A ilustração que está diante dos olhos do leitor deverá explicar muito mais depressa do que eu poderia fazer com palavras o que entendo aqui por “enigma do estilo”. O cartum de Alain resume admiravelmente um problema que tem preocupado os historiadores da arte por muitas gerações. Por que diferentes idades e diferentes paises representam o mundo visível de maneiras tão diferentes? As pinturas que hoje consideramos fiéis à realidade parecerão tão pouco convincentes para futuras gerações como a pintura egípcia para nós? Será inteiramente subjetivo tudo o que diz respeito à arte, ou haverá padrões objetivos na matéria? E se houver, se os métodos ensinados hoje nas classes de modelo vivo resultam em imitações mais fieis da Natureza que as convenções adotadas pelos egípcios, por que os egípcios não os adotaram? Será possível, como sugere o nosso cartunista, que eles percebessem a Natureza de um modo diverso? E essa variabilidade da visão artística não nos ajudaria a explicar também as desnorteadoras imagens criadas pelos artistas contemporâneos?

Essas são perguntas que interessam à história da arte. Mas as respostas não são encontradas exclusivamente por métodos históricos. O historiador da arte completa sua tarefa quando descreve as mudanças ocorridas.

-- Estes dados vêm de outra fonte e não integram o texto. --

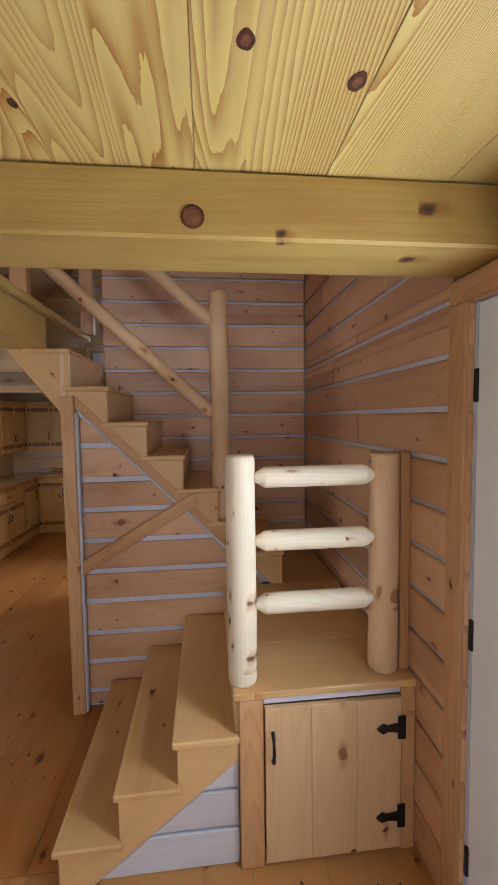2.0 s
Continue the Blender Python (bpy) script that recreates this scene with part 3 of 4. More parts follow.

Ele se preocupou com as diferenças de estilo entre uma escola de arte e outra, e refinou seus métodos de descrição a fim de agrupar, organizar e identificar as obras de arte do passado que chegaram até nós. Observando a variedade de ilustrações que se encontram neste livro, todos nós reagimos, em maior ou menor ou grau, como faz ele nos seus estudos: assimilamos o tema de um quadro juntamente com o seu estilo; vemos uma paisagem chinesa aqui e uma paisagem holandesa ali, uma cabeça grega e um retrato do século XVII. Acabamos por tomar tais classificações tão a serio que quase não nos perguntamos mais por que é tão fácil distinguir uma arvore pintada por um chinês de outra pintada por um mestre holandês. Se a arte fosse apenas, ou principalmente, a expressão de uma visão pessoal, não poderia haver história da arte. Não poderíamos assumir – como assumimos – que tenha de haver uma semelhança “de família” entre as pinturas de árvores produzidas com proximidade. Não poderíamos ter certeza de que os rapazes da classe de Alain fossem desenhar uma típica figura egípcia. Menos ainda poderíamos esperar descobrir se uma figura egípcia foi de fato feita há três mil anos ou se foi feita ontem, por um falsificador. A profissão do historiador da arte baseia-se na convicção certa vez formulada por Wolfflin de que “nem tudo é possível em todos os períodos”. Não cabe ao historiador da arte explicar esse fato curioso. Mas a quem cabe, então?

II

Houve um tempo em que os métodos de representação diziam respeito ao crítico de arte. Acostumado, como estava, a julgar obras de arte contemporânea antes de mais nada por padrões de exatidão representativa, não tinha dúvidas de que essa habilidade fizera progressos desde os seus rudes começos até a perfeição da ilusão. A arte egípcia adotava métodos infantis porque os artistas egípcios não sabiam fazer melhor que isso. Suas convenções poderiam ser desculpadas, talvez, mas não havia por que tolera-las. Um dos efeitos positivos e permanentes da grande revolução artística que varreu a Europa na primeira metade do século XX foi livra-nos desse tipo de estética. O primeiro preconceito que os professores de apreciação da arte procuram combater é, na regra de que a excelência artística se identifica com exatidão fotográfica. A paisagem de cartão postal ou a pin-up girl tornaram-se o contraste contra o qual o aluno aprende a ver a qualidade do que fizeram os grandes mestres. Em outras palavras, a estética abandonou sua pretensão de ocupar-se do problema da representação convincente, do problema da ilusão na arte. Sob alguns aspectos, isso significa de fato uma libertação, e ninguém desejaria um retorno à confusão anterior. Mas desde já nem o historiador de arte nem o critico de arte querem ocupar-se do assunto, esse perene problema ficou órfão e abandonado. E cresceu a impressão de que a ilusão, sendo artisticamente irrelevante, deva ser também psicologicamente muito simples.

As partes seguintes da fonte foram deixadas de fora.